• **EXERCISE BRIEF**
Return the material word for word. Do not include the pictures.

◇ ◇ ◇ ◇ ◇

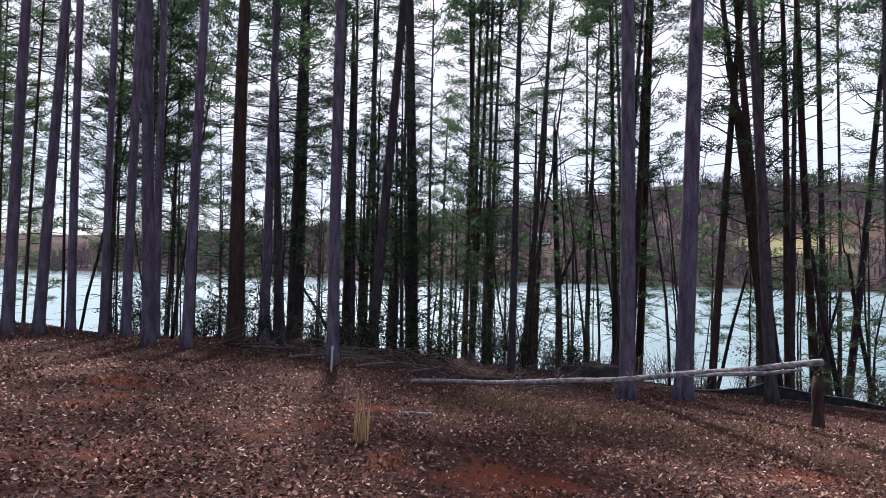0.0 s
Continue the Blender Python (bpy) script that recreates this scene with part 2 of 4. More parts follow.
soil = mix(n, l, sel.outputs["Red"], soil, r3.outputs["Color"])
fld = ramp(n, [(0.4, (0.19, 0.160, 0.090)), (0.6, (0.165, 0.165, 0.070))])
l.new(far_noise.outputs["Fac"], fld.inputs["Fac"])
soil = mix(n, l, sel.outputs["Green"], soil, fld.outputs["Color"])
soil = mix(n, l, sel.outputs["Blue"], soil, (0.090, 0.050, 0.043))
soil = mix(n, l, far.outputs["Alpha"], (0.024, 0.016, 0.014), soil)      # shore strip darkened: steep bank's shade and dark brush put into colour
l.new(soil, b.inputs["Base Color"])
bump(n, l, b, speck.outputs["Fac"], 0.9, 0.04)

WATER, n, l, b = material("lake_water", 0.5)
b.inputs["Base Color"].default_value = (0.122, 0.184, 0.198, 1)
b.inputs["IOR"].default_value = 1.33
wav = noise_node(n, l, 0.55, 4, None, (0.4, 1.6, 1.0))
rip = noise_node(n, l, 2.2, 3, None, (0.5, 1.8, 1.0))
streak = noise_node(n, l, 0.06, 4, None, (0.25, 1.6, 1.0))
sr = n.new("ShaderNodeMapRange")
sr.inputs["From Min"].default_value = 0.35
sr.inputs["From Max"].default_value = 0.65
sr.inputs["To Min"].default_value = 0.34
sr.inputs["To Max"].default_value = 0.48
l.new(streak.outputs["Fac"], sr.inputs["Value"])
wp = n.new("ShaderNodeSeparateXYZ")                     # calmer in the lee of the far shore
l.new(n.new("ShaderNodeTexCoord").outputs["Object"], wp.inputs[0])
lee = n.new("ShaderNodeMapRange")
lee.inputs["From Min"].default_value = 150.0
lee.inputs["From Max"].default_value = 380.0
lee.inputs["To Min"].default_value = 1.0
lee.inputs["To Max"].default_value = 0.22
l.new(wp.outputs["Y"], lee.inputs["Value"])
calm = n.new("ShaderNodeMath")
calm.operation = "MULTIPLY"
l.new(sr.outputs["Result"], calm.inputs[0])
l.new(lee.outputs["Result"], calm.inputs[1])
l.new(calm.outputs[0], b.inputs["Roughness"])
hgt = mix(n, l, 0.5, wav.outputs["Fac"], rip.outputs["Fac"])
bump(n, l, b, hgt, 1.0, 0.2)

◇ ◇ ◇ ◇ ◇

• **WRITTEN SOLUTION**
0.0 s
Continue the Blender Python (bpy) script that recreates this scene with part 2 of 4. More parts follow.
soil = mix(n, l, sel.outputs["Red"], soil, r3.outputs["Color"])
fld = ramp(n, [(0.4, (0.19, 0.160, 0.090)), (0.6, (0.165, 0.165, 0.070))])
l.new(far_noise.outputs["Fac"], fld.inputs["Fac"])
soil = mix(n, l, sel.outputs["Green"], soil, fld.outputs["Color"])
soil = mix(n, l, sel.outputs["Blue"], soil, (0.090, 0.050, 0.043))
soil = mix(n, l, far.outputs["Alpha"], (0.024, 0.016, 0.014), soil)      # shore strip darkened: steep bank's shade and dark brush put into colour
l.new(soil, b.inputs["Base Color"])
bump(n, l, b, speck.outputs["Fac"], 0.9, 0.04)

WATER, n, l, b = material("lake_water", 0.5)
b.inputs["Base Color"].default_value = (0.122, 0.184, 0.198, 1)
b.inputs["IOR"].default_value = 1.33
wav = noise_node(n, l, 0.55, 4, None, (0.4, 1.6, 1.0))
rip = noise_node(n, l, 2.2, 3, None, (0.5, 1.8, 1.0))
streak = noise_node(n, l, 0.06, 4, None, (0.25, 1.6, 1.0))
sr = n.new("ShaderNodeMapRange")
sr.inputs["From Min"].default_value = 0.35
sr.inputs["From Max"].default_value = 0.65
sr.inputs["To Min"].default_value = 0.34
sr.inputs["To Max"].default_value = 0.48
l.new(streak.outputs["Fac"], sr.inputs["Value"])
wp = n.new("ShaderNodeSeparateXYZ")                     # calmer in the lee of the far shore
l.new(n.new("ShaderNodeTexCoord").outputs["Object"], wp.inputs[0])
lee = n.new("ShaderNodeMapRange")
lee.inputs["From Min"].default_value = 150.0
lee.inputs["From Max"].default_value = 380.0
lee.inputs["To Min"].default_value = 1.0
lee.inputs["To Max"].default_value = 0.22
l.new(wp.outputs["Y"], lee.inputs["Value"])
calm = n.new("ShaderNodeMath")
calm.operation = "MULTIPLY"
l.new(sr.outputs["Result"], calm.inputs[0])
l.new(lee.outputs["Result"], calm.inputs[1])
l.new(calm.outputs[0], b.inputs["Roughness"])
hgt = mix(n, l, 0.5, wav.outputs["Fac"], rip.outputs["Fac"])
bump(n, l, b, hgt, 1.0, 0.2)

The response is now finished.